Sum-rank codes have wide applications in multishot network coding, distributed storage and the construction of space-time codes. Asymptotically good sequences of linearized algebraic geometry sum-rank codes, exceeding the Gilbert-Varshamov-like bound, were constructed in a recent paper published in IEEE Trans. Inf. Theory by E. Berardini and X. Caruso. We call this bound the Tsfasman-Vladut-Zink-like bound. In this paper, we introduce the concatenation of a sum-rank code and a Hamming metric code.

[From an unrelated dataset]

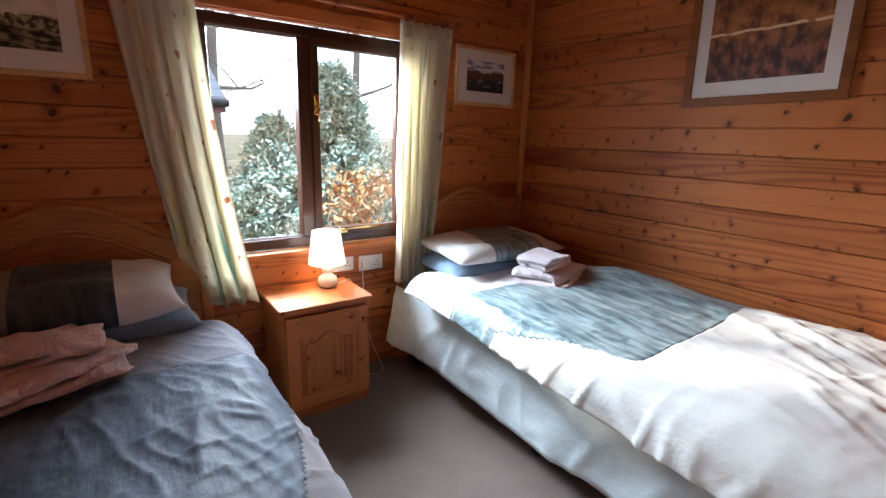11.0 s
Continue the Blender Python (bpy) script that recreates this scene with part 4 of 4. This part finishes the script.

Then many sum-rank codes with good parameters, which are better than sum-rank BCH codes, are constructed simply and explicitly. Moreover, we obtain an asymptotically good sequence of sum-rank codes exceeding the Tsfasman-Vladut-Zink-like bound and the Gilbert-Varshamov-like bound.

翻译：和秩码在多跳网络编码、分布式存储以及空时码构造中具有广泛应用。E. Berardini 与 X. Caruso 近期发表于 IEEE Trans. Inf. Theory 的论文中，构造了超越类吉尔伯特-瓦尔沙莫夫界的线性化代数几何和秩码的渐近优序列。我们称该界为类茨法斯曼-弗拉杜特-津克界。本文引入和秩码与汉明度量码的级联构造。由此可简洁且显式地构造出大量具有优良参数的和秩码，其性能优于和秩 BCH 码。进一步地，我们获得了一个超越类茨法斯曼-弗拉杜特-津克界与类吉尔伯特-瓦尔沙莫夫界的渐近优和秩码序列。